June Crespo, Patrick Hough, Anna Franceschini
10th October - 19th December 2014

The Green Parrot presents “Wild Things”, the last chapter in a trilogy of exhibitions that brings together topics related to design, economy, and sociology in an attempt to understand the shifting dynamics of human-object relationships.

Starting from “The World of Interiors”, which was followed by “Unforeseen Changes”, the three shows have reflected on the materiality of the everyday in terms of space, time, and body. The title of the current show comes from Judy Attfield’s reflection on material culture studies: a distinction is made between what the author calls design objects and everyday objects. If the former is assigned a modernist stance, charged with the purpose of improving the world through the production of new forms within mainstream discourse, the latter would be something produced by all of us in our daily living, the wild things, the kitsch, the commonplace.

In this sense, the exhibition addresses current questions connected to the relation between the physical and the virtual, focusing on the body as the place where this encounter takes place. Post-photography has highlighted the problematic layers of the photographic medium; rather than producing analogous pictures, it now explores the virtual realm, where the so-called “real” is deconstructed. It is within our body that these immaterial images coalesce and return to a concrete form. Drawing also from Hans Belting’s take on the embedded relationship between society and images, “Wild Things” explores how the circulation of images impacts our engagement with objects and the world at large. In the words of Belting: “We live with images, we comprehend the world in images. And this living repertory of our internal images connects with the physical production of external pictures that we stage in the social realm.” By unpacking and exploring the way one makes sense of the world through physical elements and their representations, “Wind Things” reconsiders the dynamics at play between object and subject in the free-flowing construction of the everyday. Things are made wild again, and so are we. Wild thing, you make my heart sing…
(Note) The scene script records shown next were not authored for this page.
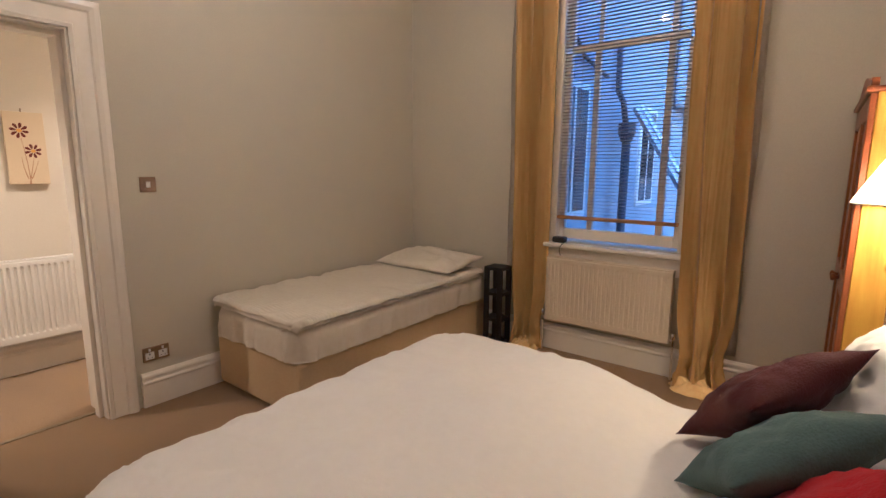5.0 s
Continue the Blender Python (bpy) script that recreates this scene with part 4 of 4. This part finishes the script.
# single bed
sb = thing("single_divan", (-2.03, 0.4, 0), label="single divan base in peach patterned fabric", category="bed base")
EX0, EX1, EY0, EY1 = -2.98, -1.09, 0.035, 0.895
part("base", B((EX0, EX1, EY0, EY1, 0.02, 0.345), bevel=0.018, seg=2), DIVAN, sb)
for x in (EX0 + 0.1, EX1 - 0.1):
    for y in (EY0 + 0.08, EY1 - 0.08):
        part("castor", lathe([(0, 0), (0.02, 0), (0.02, 0.02), (0, 0.02)], (x, y, 0), 10), BLACKP, sb)
tagged(part("mattress", B((EX0 + 0.01, EX1 - 0.01, EY0 + 0.005, EY1 - 0.005, 0.346, 0.52), bevel=0.04, seg=3), LINEN, None, "single mattress under a loose sheet", True), category="mattress")
_sm = cover(EX0 - 0.01, EX1 + 0.02, EY0 - 0.02, EY1 + 0.022, 0.545, (-1, 0.125, -1, 0.125), 0.06, 0.08, 0.006, 0.010, 0.009, 7.0, 0.016, 0.006, longest=0.13)
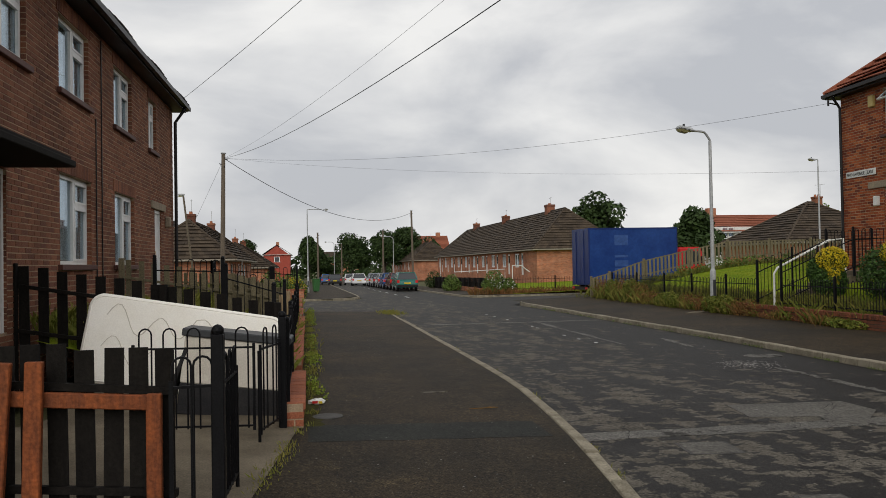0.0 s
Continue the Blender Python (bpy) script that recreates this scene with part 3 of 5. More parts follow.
def kerb_run(name, points, top, label):
    """Kerb stones laid end to end along a line."""
    k = thing(name, label, "kerb", kind="structure")
    bm = bmesh.new()
    prof = [(-0.062, -0.16), (-0.062, -0.012), (-0.050, 0.0), (0.046, 0.0), (0.060, -0.018), (0.062, -0.16)]
    cuts = [-0.447, -0.435, -0.30, -0.16, 0.0, 0.14, 0.29, 0.435, 0.447]
    rings = []
    for c, x in enumerate(cuts):
        end = 0.006 if c in (0, len(cuts) - 1) else 0.0
        rings.append([bm.verts.new((x, py + 0.005 * noise.noise((x * 9, py * 40, 1)), pz - (end if pz > -0.1 else 0) + (0.004 * noise.noise((x * 11, py * 60, 5)) if pz > -0.1 else 0))) for py, pz in prof])
    for a, c in zip(rings, rings[1:]):
        for q in range(len(prof) - 1):
            bm.faces.new((a[q], a[q + 1], c[q + 1], c[q]))
    bm.faces.new(rings[0])
    bm.faces.new(list(reversed(rings[-1])))
    bmesh.ops.recalc_face_normals(bm, faces=bm.faces)
    first = part("kerb_stone", bm, KERB, k)
    pts = [Vector(p) for p in points]
    acc, rows = 0.0, []
    for a, b in zip(pts, pts[1:]):
        d = (b - a)
        while acc < d.length:
            p = a + d.normalized() * acc
            rows.append((p, math.atan2(d.y, d.x)))
            acc += 0.915
        acc -= d.length
    rnd = random.Random(len(rows))
    for i, (p, a) in enumerate(rows):
        loc = (p.x, p.y, top(p.x, p.y) + rnd.uniform(-0.006, 0.006))
        if i == 0:
            first.location, first.rotation_euler = loc, (0, 0, a)
        else:
            again(first, loc, k, a + rnd.uniform(-0.012, 0.012) + (math.pi if rnd.random() < 0.5 else 0.0))
    return k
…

Thanks to the CCCB – Centre of Contemporary Culture of Barcelona and especially to Gloria Vilches, Marc Desmonts and Jordi Gómez.

June Crespo

Daytime Regime, 2014
Between the surrealist Object trouvé and the logic of the bricoleur, June Crespo’s sculptures are made of reorganised materials that build new objects and images. They compose an updated cabinet of curiosities, whose traces are located in diverse places such as the avant-garde, ethnographic studies but also advertisement and the everyday.

You can read more about June Crespo (Pamplona, 1982) on her website.

Untitled (Almost Lost)
Anna Franceschini. Super8 film transferred on DVD, colour, mute, 49”, looped (shot at 18 and 24 FPS), 2010
Produced with the support of the Rijksakademie van Beeldende Kunsten, Amsterdam – NL
A short observation shot in a mosque in Cairo. Less than one Super8 film cartridge was exposed. Questioning authorship and temporality, the short film can be seen as a recreated found object.

Before They Break, Before They Die, They Fly!
16mm film transferred to HD video, colour, mute, 5′ 40”, 2014
Thanks to her background in film theory, Franceschini effortlessly revisits the history of the medium, from early image-recording devices to avant-garde, experimental or mainstream cinema. When in the film knick-knacks from a tourist gift shop start to levitate in a set-up worthy of a cheap sci-fi movie, the artist’s contention that hers is essentially a ‘cinema of animation’ has come full circle.

You can read more about Anna Franceschini (Pavia, 1979) on her website.

Object Interviews
Two Single Channel HD Video, colour, sound, 2013
Part I: 14′ 10”, Part II: 06′ 7”
Patrick Hough. The film prop – unlike its genealogical cousin, the museum artefact, which spends its life being studied in a comfortable temperature-controlled museum environment – is marginalised and undervalued, inhabiting the dusty shelves of a voluminous prop house.